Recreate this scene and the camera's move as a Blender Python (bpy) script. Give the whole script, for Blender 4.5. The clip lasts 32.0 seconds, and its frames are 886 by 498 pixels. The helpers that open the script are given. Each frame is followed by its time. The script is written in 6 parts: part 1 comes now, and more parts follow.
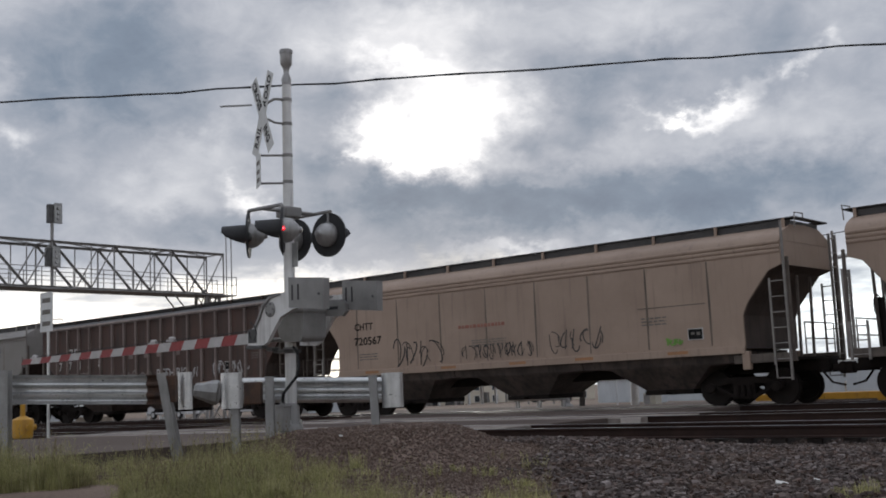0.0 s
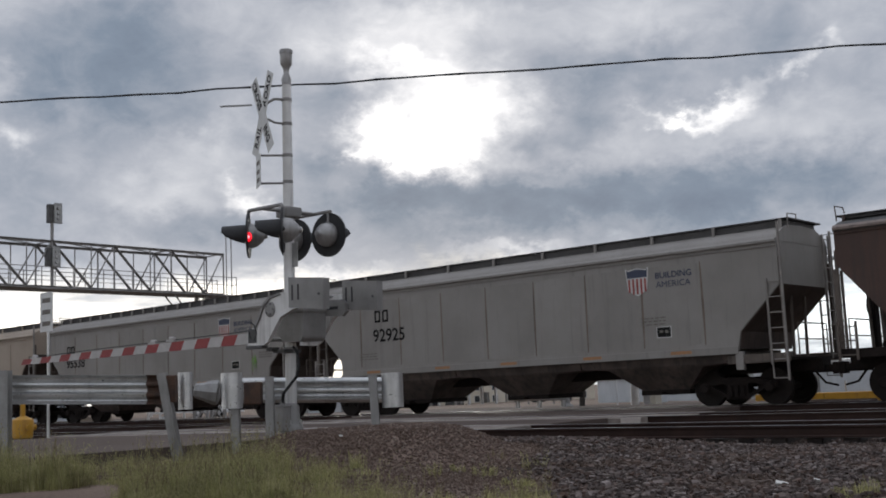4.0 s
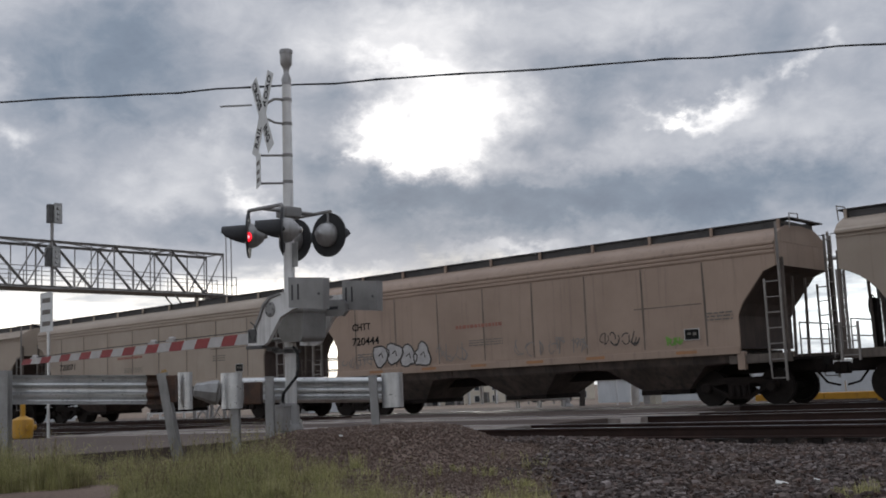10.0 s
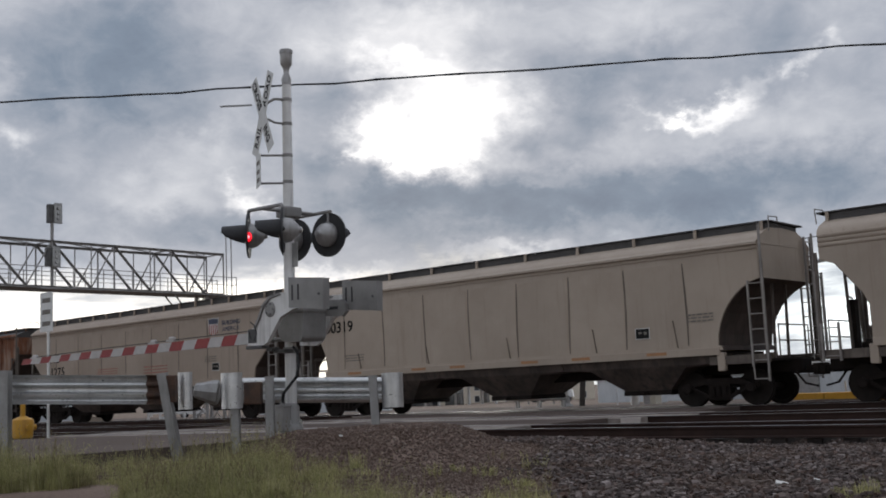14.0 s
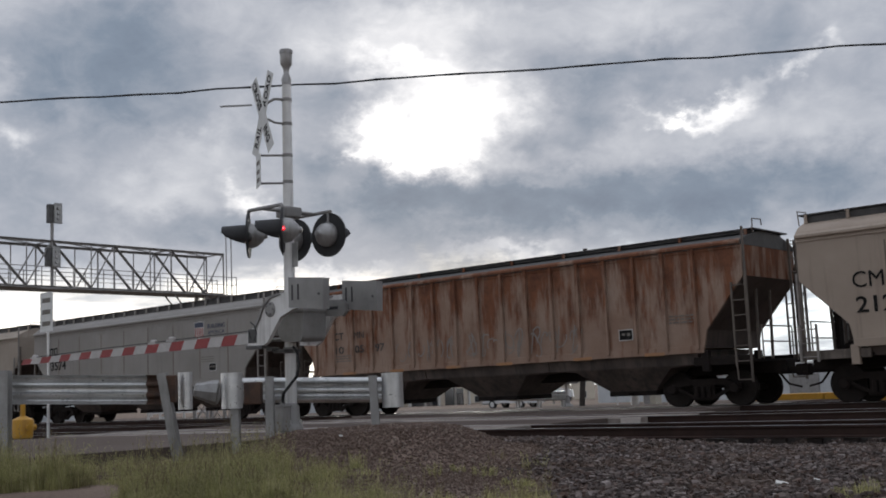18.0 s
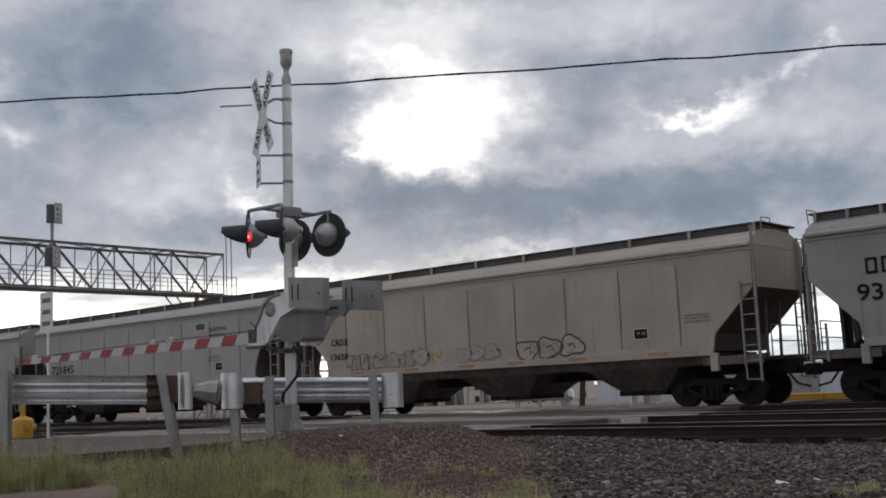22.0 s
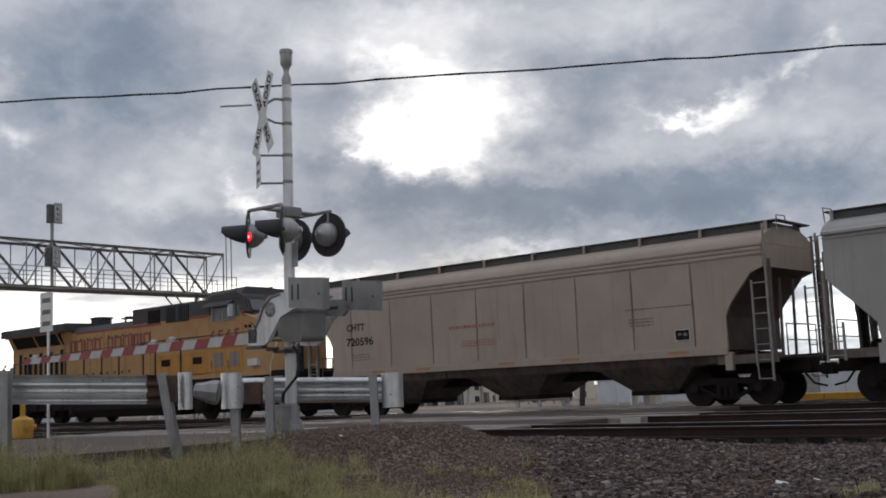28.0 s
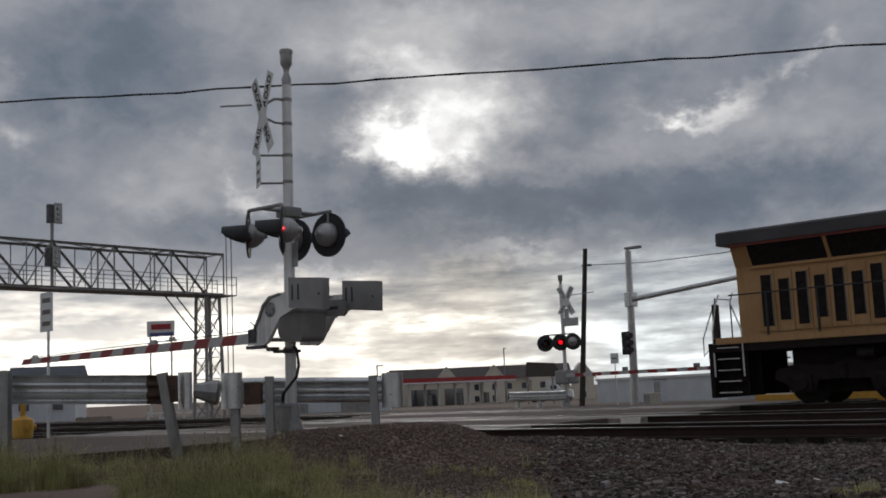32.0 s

---

Exercise description: Quote the data above in full and without alteration; skip the pictures.

In response:
Recreate this scene and the camera's move as a Blender Python (bpy) script. Give the whole script, for Blender 4.5. The clip lasts 32.0 seconds, and its frames are 886 by 498 pixels. The helpers that open the script are given. Each frame is followed by its time. The script is written in 6 parts: part 1 comes now, and more parts follow.
0.0 s
4.0 s
10.0 s
14.0 s
18.0 s
22.0 s
28.0 s
32.0 s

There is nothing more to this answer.